An introduction to the Robot Operating System (ROS) for the home/hackerspace roboticist (if it physically interacts with the world through code, call it robot).
All large, feature-rich and complex frameworks suck. True, but too short for a talk. Therefore the talk tries to make a point on why one should still us these frameworks (for robotics). At least so, if one wants to have fun with (home/hackerspace) robotics and do something cool, instead of getting stuck at the usual "trivial" (or low-level, sounds less judging) capabilities.
In order to build robots one needs at least a basic understanding of mechanics, electronics and computer science. Obviously, more advanced robot features in each area, depend on more advanced roboticist skills – and equipment ... and money. The growing community of makers, the proliferation of hackerspaces (cooperators, equipment!) and highly useful consumer devices lessen the hardware related challenges. On the other hand, state-of-the-art open-source robotics software has been available for quite a few years already. Unfortunately, it is still somewhat neglected by the extended, i. e. non-academic, robotics community. The mindset and prejudices of too many hackerspace natives is opposed to using preexisting frameworks, especially large ones, in favor of starting from scratch. Bloat, ugly APIs, deprecated programming styles and of course bad code conventions ... good and good enough reasons to start over (I confess, too!). As a result many projects never get beyond the point of "finally fixed the bug by reflashing the microcontroller with code that sets register bar42=0xf00, now it moves – sort of".
The famous "Re-inventing the Wheel" comic (http://www.willowgarage.com/sites/default/files/blog/201004/willow_p1_02s.jpg) posted by Willow Garage in 2010, does tell the life cycle of robotics in the PhD world, but not only that. Rather, unfortunately, it pertains to robotic and closely related projects in general.
So in a nutshell, yet another 'Introduction to ROS' talk? Yes, an introduction to the Robot Operating System (ROS).
However, for once without leaving behind the impression (in the hobbyists mind) that this is all cool stuff, but what to do with it when not owning a 100K dollar robot.

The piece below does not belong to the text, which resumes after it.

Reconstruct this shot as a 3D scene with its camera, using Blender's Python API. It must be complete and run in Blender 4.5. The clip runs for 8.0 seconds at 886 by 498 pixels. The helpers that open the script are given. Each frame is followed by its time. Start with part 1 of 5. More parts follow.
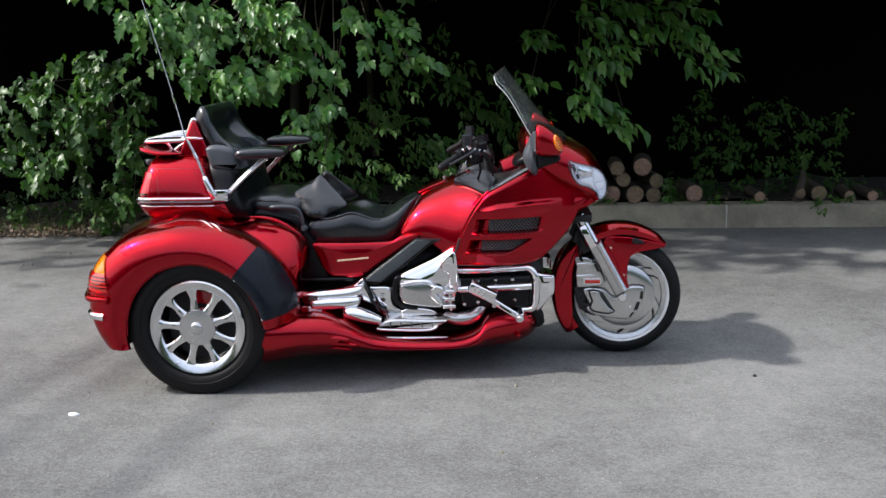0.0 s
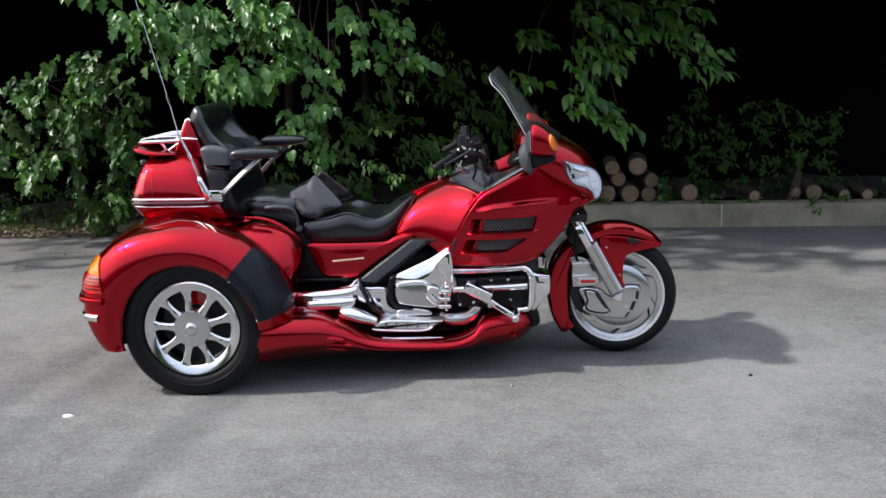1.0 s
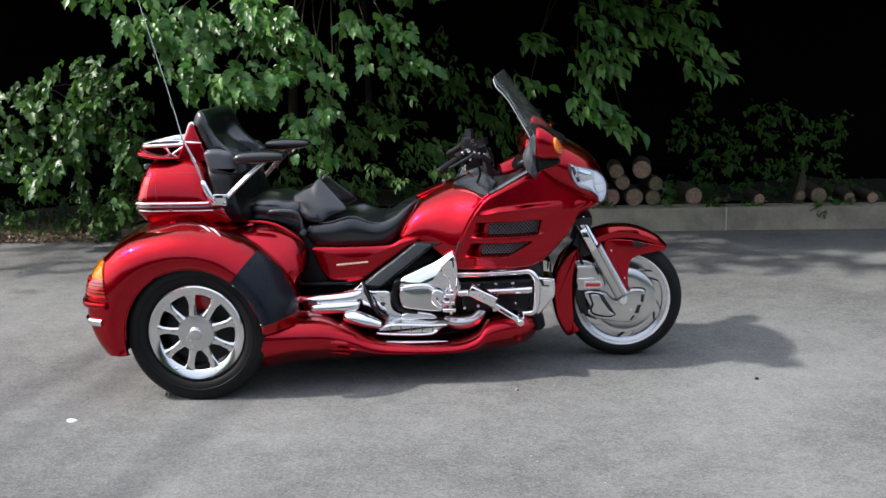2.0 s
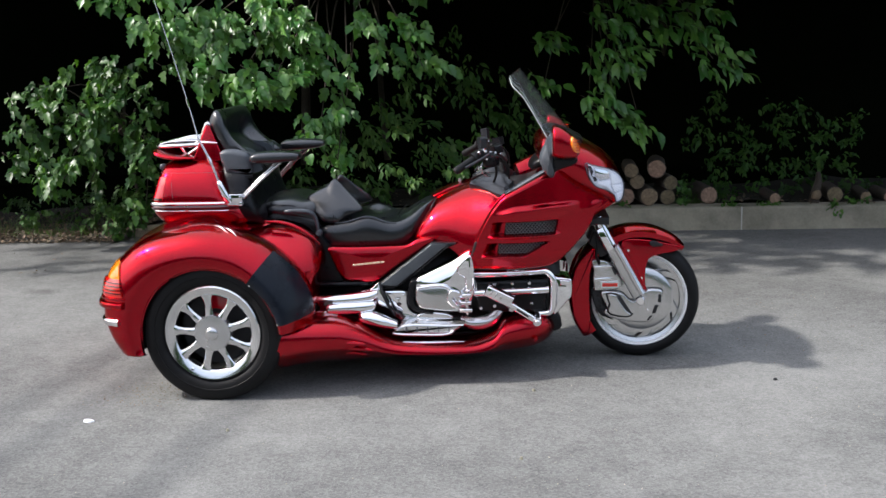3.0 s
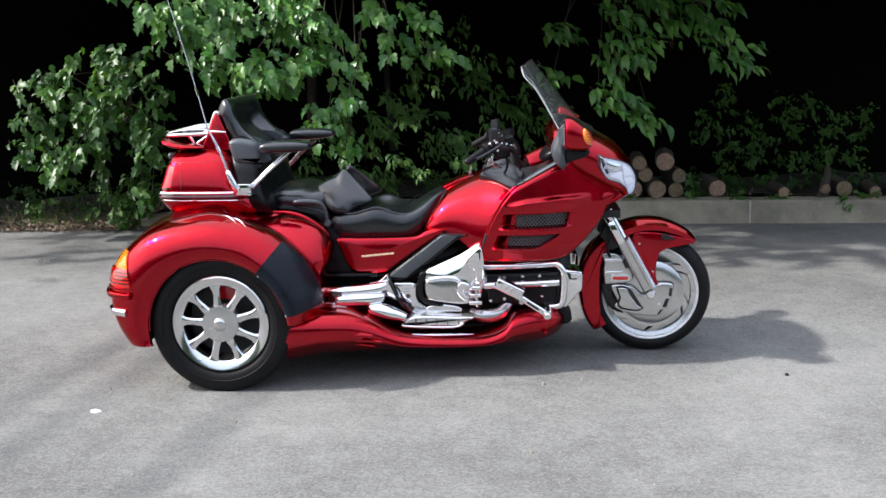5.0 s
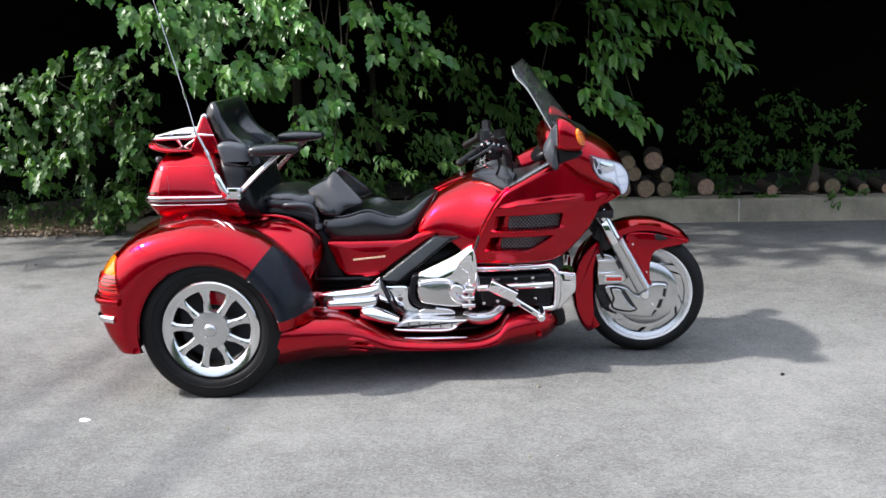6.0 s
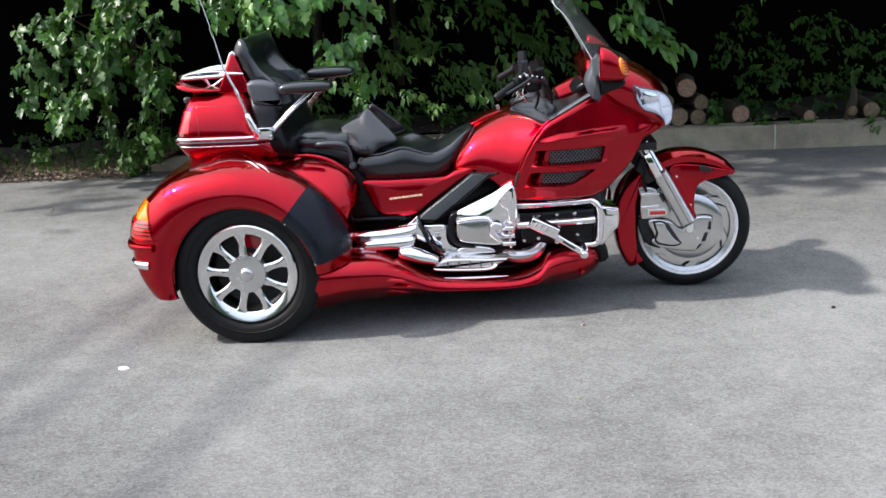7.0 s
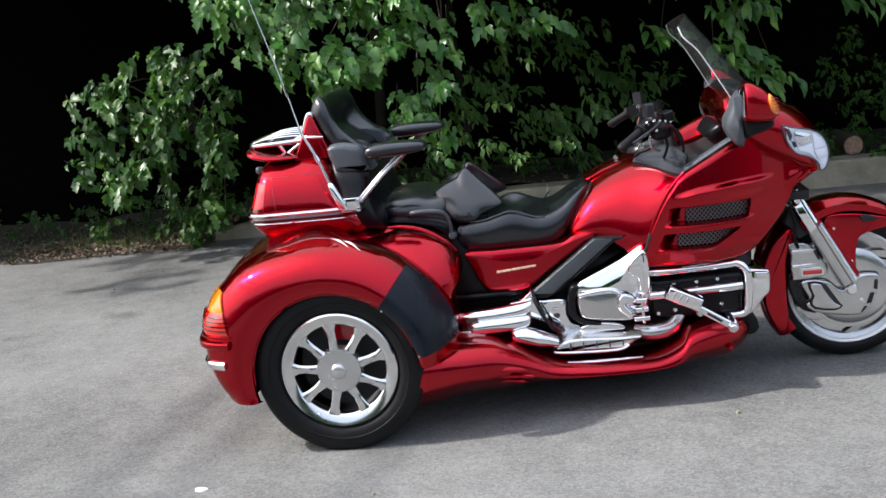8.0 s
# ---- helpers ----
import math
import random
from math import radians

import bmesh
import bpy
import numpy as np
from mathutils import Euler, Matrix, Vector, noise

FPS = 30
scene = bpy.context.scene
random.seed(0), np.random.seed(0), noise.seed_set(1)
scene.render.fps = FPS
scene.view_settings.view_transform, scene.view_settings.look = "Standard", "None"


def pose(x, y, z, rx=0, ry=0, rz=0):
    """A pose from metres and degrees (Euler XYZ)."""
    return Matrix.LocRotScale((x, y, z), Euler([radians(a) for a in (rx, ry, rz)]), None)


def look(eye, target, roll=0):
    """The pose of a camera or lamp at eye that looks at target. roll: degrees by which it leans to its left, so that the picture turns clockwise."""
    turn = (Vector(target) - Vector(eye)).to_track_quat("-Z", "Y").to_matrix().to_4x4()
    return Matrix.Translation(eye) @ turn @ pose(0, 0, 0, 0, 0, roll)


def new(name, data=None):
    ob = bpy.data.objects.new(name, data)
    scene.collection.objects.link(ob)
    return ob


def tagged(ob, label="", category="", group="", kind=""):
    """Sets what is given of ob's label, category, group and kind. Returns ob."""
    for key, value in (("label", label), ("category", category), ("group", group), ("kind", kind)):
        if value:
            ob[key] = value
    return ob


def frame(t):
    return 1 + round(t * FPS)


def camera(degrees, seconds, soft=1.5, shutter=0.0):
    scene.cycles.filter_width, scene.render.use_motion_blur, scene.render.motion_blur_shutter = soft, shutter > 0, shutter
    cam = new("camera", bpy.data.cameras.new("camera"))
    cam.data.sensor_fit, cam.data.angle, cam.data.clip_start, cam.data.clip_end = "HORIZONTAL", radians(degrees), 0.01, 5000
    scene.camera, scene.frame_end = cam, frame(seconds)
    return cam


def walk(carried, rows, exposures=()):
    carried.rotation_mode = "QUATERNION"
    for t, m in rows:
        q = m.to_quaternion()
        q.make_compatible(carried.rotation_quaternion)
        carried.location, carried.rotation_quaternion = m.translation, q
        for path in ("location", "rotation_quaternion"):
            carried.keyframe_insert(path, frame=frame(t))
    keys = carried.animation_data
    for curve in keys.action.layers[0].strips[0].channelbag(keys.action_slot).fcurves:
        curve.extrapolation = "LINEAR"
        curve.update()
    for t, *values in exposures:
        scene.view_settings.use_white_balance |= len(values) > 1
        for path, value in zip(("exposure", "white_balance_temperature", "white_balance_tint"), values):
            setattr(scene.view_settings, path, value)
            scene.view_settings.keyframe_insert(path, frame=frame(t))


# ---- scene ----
import functools

cam = camera(45.6, 8.0)
PATH = [
    (0, (1.443, -5.317, 1.585), (1.321, -3.358, 1.2), -1.0),
    (0.5, (1.438, -5.316, 1.577), (1.314, -3.356, 1.2), -1.1),
    (1, (1.442, -5.307, 1.586), (1.329, -3.348, 1.2), -1.1),
    (2.5, (1.424, -5.287, 1.575), (1.298, -3.326, 1.201), -1.4),
    (3, (1.409, -5.277, 1.578), (1.269, -3.318, 1.2), -1.4),
    (3.5, (1.403, -5.268, 1.578), (1.249, -3.313, 1.186), -1.3),
    (4, (1.391, -5.256, 1.575), (1.248, -3.299, 1.19), -1.1),
    (4.5, (1.387, -5.251, 1.574), (1.237, -3.296, 1.18), -1.0),
    (6, (1.33, -5.193, 1.574), (1.215, -3.235, 1.18), -1.4),
    (6.5, (1.308, -5.167, 1.573), (1.204, -3.212, 1.162), -1.8),
    (6.6, (1.294, -5.164, 1.58), (1.179, -3.211, 1.163), -1.7),
    (6.7, (1.277, -5.146, 1.576), (1.133, -3.199, 1.142), -2.5),
    (6.8, (1.261, -5.127, 1.579), (1.096, -3.196, 1.082), -3.8),
    (6.9, (1.245, -5.107, 1.58), (1.074, -3.185, 1.053), -3.3),
    (7, (1.229, -5.066, 1.578), (1.076, -3.14, 1.059), -2.9),
    (7.1, (1.213, -5.014, 1.577), (1.078, -3.086, 1.06), -3.2),
    (7.2, (1.195, -4.946, 1.574), (1.067, -3.021, 1.044), -3.9),
    (7.3, (1.178, -4.883, 1.569), (1.046, -2.957, 1.048), -3.5),
    (7.4, (1.153, -4.816, 1.566), (1.008, -2.886, 1.065), -3.0),
    (7.5, (1.134, -4.749, 1.561), (0.919, -2.818, 1.086), -3.8),
    (7.6, (1.097, -4.692, 1.576), (0.872, -2.753, 1.138), -4.8),
    (7.7, (1.055, -4.63, 1.576), (0.789, -2.7, 1.125), -5.0),
    (7.8, (1.014, -4.557, 1.583), (0.732, -2.627, 1.139), -5.4),
    (7.9, (0.969, -4.494, 1.572), (0.69, -2.56, 1.143), -5.8),
    (8, (0.939, -4.381, 1.57), (0.686, -2.445, 1.136), -6.4),
]
walk(cam, [(t, look(eye, target, roll)) for t, eye, target, roll in PATH], [(0.0, 0.51, 6450, 12), (1.5, 0.54, 6450, 12), (3.0, 0.67, 6450, 12), (4.5, 0.88, 6450, 12), (6.5, 0.99, 6450, 12), (7.0, 0.92, 6450, 12), (7.5, 0.74, 6450, 12), (7.7, 0.75, 6450, 12), (8.0, 0.78, 6450, 12)])

# ---- light ----
SUN_AZ, SUN_EL = radians(192), radians(43)   # the sun stands behind the trike's tail
world = bpy.data.worlds.new("sky")
scene.world = world
world.use_nodes = True
wn = world.node_tree.nodes
sky = wn.new("ShaderNodeTexSky")
sky.sky_type, sky.sun_disc = "NISHITA", False
sky.sun_elevation, sky.sun_rotation = SUN_EL, radians(90) - SUN_AZ
sky.air_density, sky.dust_density, sky.ozone_density = 1.0, 3.0, 1.0
veil = wn.new("ShaderNodeMix")            # thin white cloud over the whole sky
veil.data_type, veil.blend_type = "RGBA", "ADD"
veil.inputs[0].default_value = 1.0
way, axes, rise, cloud = wn.new("ShaderNodeTexCoord"), wn.new("ShaderNodeSeparateXYZ"), wn.new("ShaderNodeMapRange"), wn.new("ShaderNodeVectorMath")
world.node_tree.links.new(way.outputs["Generated"], axes.inputs[0])
world.node_tree.links.new(axes.outputs[2], rise.inputs[0])   # hazy white sky, far brighter overhead as at its rim
rise.inputs[1].default_value, rise.inputs[2].default_value, rise.inputs[3].default_value, rise.inputs[4].default_value = 0.05, 0.95, 0.28, 1.95
cloud.operation = "SCALE"
cloud.inputs[0].default_value = (3.85, 4.1, 4.5)
world.node_tree.links.new(rise.outputs[0], cloud.inputs["Scale"])
world.node_tree.links.new(cloud.outputs[0], veil.inputs[7])
world.node_tree.links.new(sky.outputs[0], veil.inputs[6])
world.node_tree.links.new(veil.outputs[2], wn["Background"].inputs[0])
wn["Background"].inputs[1].default_value = 0.10
sun = new("sun", bpy.data.lights.new("sun", "SUN"))
sun.data.energy, sun.data.angle, sun.data.color = 4.2, radians(1.9), (1.0, 0.965, 0.91)
sun_from = Vector((math.cos(SUN_EL) * math.cos(SUN_AZ), math.cos(SUN_EL) * math.sin(SUN_AZ), math.sin(SUN_EL)))
sun.matrix_world = look(sun_from * 30, (0, 0, 0))


# ---- materials ----
def nodes_of(name):
    m = bpy.data.materials.new(name)
    m.use_nodes = True
    return m, m.node_tree.nodes, m.node_tree.links


def setin(node, **values):
    for key, value in values.items():
        node.inputs[key.replace("_", " ")].default_value = value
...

The goal is to show a few basics (the Plumbing), as many of the tools and capabilities as time permits and a few words about the people side of things.
(http://www.ros.org/wp-content/uploads/2013/12/ros_equation.png)
Should the robot visually perceive the world? ROS + Webcam(s) / Kinect / Xtion. Hello, out of the box drivers, calibration, point clouds and object recognition.
Should the robot drive around and navigate in the environment? ROS + Navigation stack. Hello, out of the box SLAM.
Should the robot reach out and grasp something? ROS + MoveIt!. Hello, out of the box collision-free motion planning.
Should the robot brain be distributed across multiple computers without changing a line of code? ROS. Hello, out of the box usable(!) middleware.
Should the robot builders be able to create independent, yet compatible modules? ROS. Hello, out of the box modularity (well ok – at least kind of).
Should the robot's world be easily understandable through interactive visualizations? ROS + Rviz / rqt. Hello, out of the box advanced 3D visualization for many types of data.
Is this an advertisement? Yes, for great open source software – to make each of your lines of code do more _interesting_ stuff. Hello ROS world.